Critical reaction has been mixed down the decades, with some recognising the novel’s influence upon the field, and others the almost painfully amateurish plot development. What fares worst a century on is perhaps the self-serving social model it supports – white Americans save the funny-coloured natives and are showered with fabulous wealth and elevated to the highest honours in the process. Perhaps it was not meant that way, and it may be unfair to saddle a period piece with the outlook of modern times, but we live in a hyper-sensitive age, and as surely as any other writers of the period, Smith operated inside his own social environment. There is one Asian in the story, a servant who speak Engrish poorly, and black people are non-existent, while women are definitely the weaker sex, forever trembling, clinging to male arms or trotting off to prepare food – oh yes, this is America a hundred years ago. In the sequels Smith became more adventurous, introducing action-woman characters, retiring the shrinking-violet model, but the original is painfully conservative.

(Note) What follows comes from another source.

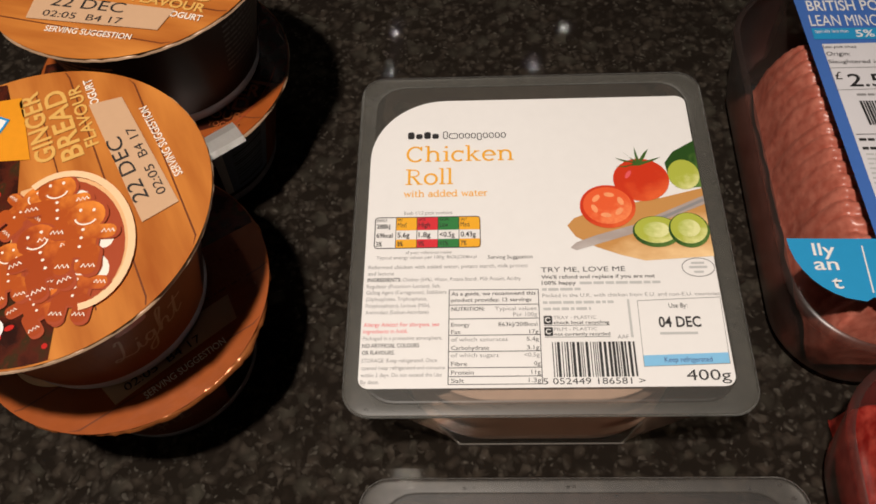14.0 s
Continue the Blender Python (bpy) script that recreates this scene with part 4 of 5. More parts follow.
    text("Packed in the U.K. with pork", 81.2, 43.8, 1.5, card, GREY, z, width=20)
    text("from E.U. and non-E.U. countries", 81.2, 41.4, 1.4, card, GREY, z, width=21.6)
    part("small_print", flat(bars([(81.2, 97, 39.0), (81.2, 92, 36.6)], 1.1), z), PALEGREY, card, "grey address bars")
    part("approval_oval", flat(stroke(oval(111.3, 40.8, 5.6, 3.9, 30), 0.3, True), z), GREY, card, "oval approval stamp outline")
    part("approval_lines", flat([rrect(109.6, 42.2, 113.0, 43.0), rrect(108.6, 40.4, 114.2, 41.3), rrect(109.8, 38.4, 112.8, 39.2)], z), PALEGREY, card)
    text("400g", 81.4, 25.6, 4.0, card, BLACK, z, width=9.4, bold=0.012)
    text("Not 100% happy?", 57.6, 20.4, 1.6, card, BLACK, z, width=13, bold=0.01)
    part("small_print", flat(bars([(71.6, 83, 20.4)], 1.3), z), GREY, card)
    text("AAF", 86.2, 17.4, 1.4, card, GREY, z)
    barcode(card, 63.4, 4.0, 89.0, 16.6, z, 8)
    boxed = part("date_box", flat(stroke([(91.6, 6.8), (118.0, 6.8), (118.0, 30.4), (91.6, 30.4)], 0.35, True), z), BLACK, card, "use-by date box")
    part("date_band", flat([rrect(91.6, 6.8, 118, 10.6)], z - 0.05), BANDBLUE, boxed, "light blue strip")
    text("Use By:", 102.0, 27.4, 1.9, boxed, BLACK, z + 0.1, width=5.6)
    text("12 DEC", 98.6, 20.8, 4.0, boxed, BLACK, z + 0.1, width=12.8, bold=0.02)
    part("small_print", flat([rrect(99.6, 18.4, 111.4, 19.3)], z), PALEGREY, boxed)
    salad_picture(card, z)


chicken_pack()
ham_pack()


# ---- block of cheddar in its wrapper ----
def cheese_block():
    cheese = thing("cheese_block", "red and sky-blue film-wrapped block of mature cheddar with crumpled ends", "cheese", pose(-0.1729, 0.0879, 0, 0, 0, 8))
    top_z = 27.6
    ins = lambda d, z: ([(x + (d if x < 75 else -d), y + (d if y < 50 else -d)) for x, y in outline], z)
    outline = []
    for (x0, y0), (x1, y1) in (((0, 0), (153.5, 0)), ((153.5, 0), (150.5, 94)), ((150.5, 94), (11, 112)), ((11, 112), (0, 0))):
        for i in range(14):
            f = i / 14
            outline.append((x0 + (x1 - x0) * f, y0 + (y1 - y0) * f + (1.8 * math.sin(math.pi * f) if y0 > 90 and y1 > 90 else 0)))
    bm = loft([ins(3.0, 0.0), ins(0.6, 1.2), ins(0.4, 6), ins(3.4, 13), ins(3.6, 18), ins(0.3, 23.0), ins(0.7, 26.0), ins(2.4, 27.3), ins(4.5, 27.6)])
    for v in bm.verts:
        if 0.004 < v.co.z < 0.0255:
            n = noise.noise(Vector((v.co.x * 55, v.co.y * 55, v.co.z * 140)))
            v.co.x += n * 0.0012
            v.co.y += n * 0.0014
    line = lambda x: 63.2 + (0 if x < 70 else (x - 70) * 0.155)
    for f in bm.faces:
        mid = f.calc_center_median() / MM
        f.material_index = 1 if mid.y > line(mid.x) and len(f.verts) < 9 else 0
    block_part = part("wrapper", bm, MAROON, cheese, "glossy red-brown plastic wrapper", True)
    block_part.data.materials.append(SKY)
    z = top_z + 0.12
    # the print on the upper face
    sky = [(10.2, 64.6), (14, 63.6), (27, 62.4), (70, 63.6), (116, 68.0), (135, 72.4), (147.6, 76.4), (146.2, 90.2), (120, 95.2), (90, 99.6), (60, 103.4), (30, 106.6), (15.6, 107.0), (13.0, 90)]
    part("sky_print", flat([sky], z), SKY, block_part, "pale sky-blue print")
    part("hill_print", flat([[(10.2, 64.6), (14, 63.6), (27, 62.4), (70, 63.6), (116, 68.0), (135, 72.4), (147.6, 76.4), (148.2, 50), (140, 47), (126, 40), (115, 34), (80, 38), (27, 50), (9.4, 53.6)]], z + 0.02), HILL, block_part, "orange-red hill print")
    part("hill_shade", flat([[(9.4, 55.0), (14, 54.4), (27.4, 50.8), (28.6, 35.6), (16, 37.6), (7.8, 39)]], z + 0.06), MAROON, block_part, "dark maroon hill print")
    part("hill_shade", flat([[(115.2, 33), (115.6, 46), (128, 49.0), (140, 53.6), (148.0, 57.0), (148.4, 43), (140, 38), (128, 35)]], z + 0.06), MAROON, block_part, "dark maroon hill print")
    part("hill_print", flat([[(7.8, 37), (16, 35.4), (28.6, 34.6), (36, 37.6), (43.5, 39.2), (51, 38.0), (60, 35.0), (79.4, 31.8), (114, 31.6), (130, 30), (148.6, 21), (148.6, 15), (120, 18), (90, 23), (60, 26), (30, 25), (7.2, 29)]], z + 0.10), HILL, block_part, "orange-red hill print")
    part("low_shade", flat([[(7.2, 31), (30, 28), (60, 28.4), (90, 26), (120, 22), (148.6, 20), (148.8, 4.8), (5.2, 4.8)]], z + 0.05), MAROON, block_part, "dark maroon lower print")
    part("tree_print", flat([oval(134, 63, 9, 4.6, 16), oval(141, 60.6, 7, 4, 16), oval(128, 60.6, 5, 3, 16), [(134, 52), (136, 52), (136.2, 60), (133.8, 60)]], z + 0.08), FILMRED, block_part, "darker tree print")
    card = [(27.6, 92.4), (115.2, 89.2), (115.4, 36.2)] + oval(111.4, 35.8, 4, 4, 5, 0, -85) + [(79.4, 32.0), (66, 34.4), (57.6, 36.8), (50, 38.4), (43.5, 39.0), (36, 37.4), (28.4, 35.3), (26.2, 64)]
    label = part("name_panel", flat([card, rrect(56.2, 86, 90.4, 98.6, 3.5, 4)], z + 0.16), CREAM, block_part, "cream name panel")
    part("brand_patch", flat([rrect(58.2, 86.6, 88.6, 96.6, 2, 4, (1, 5, 1, 5))], z + 0.3), GREEN, label, "green leaf-shaped patch")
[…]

An unmodified classic edition, crediting both authors, can be found at Project Guttenberg

Here is an excellent discussion of the liberties taken both artistically and scientifically in this and subsequent volumes.

Can I recommend this book today? It’s difficult to, other than as a curiosity, yet so seminal has its influence been that one would have to say it is required reading along with Verne and Welles for the serious aficionado of the genre. I found it less enthralling than Burroughs, less compelling than the SF outings of Clarke Ashton Smith, but it is what it is – the one that started it all. The Skylark really was the first starship of Earth.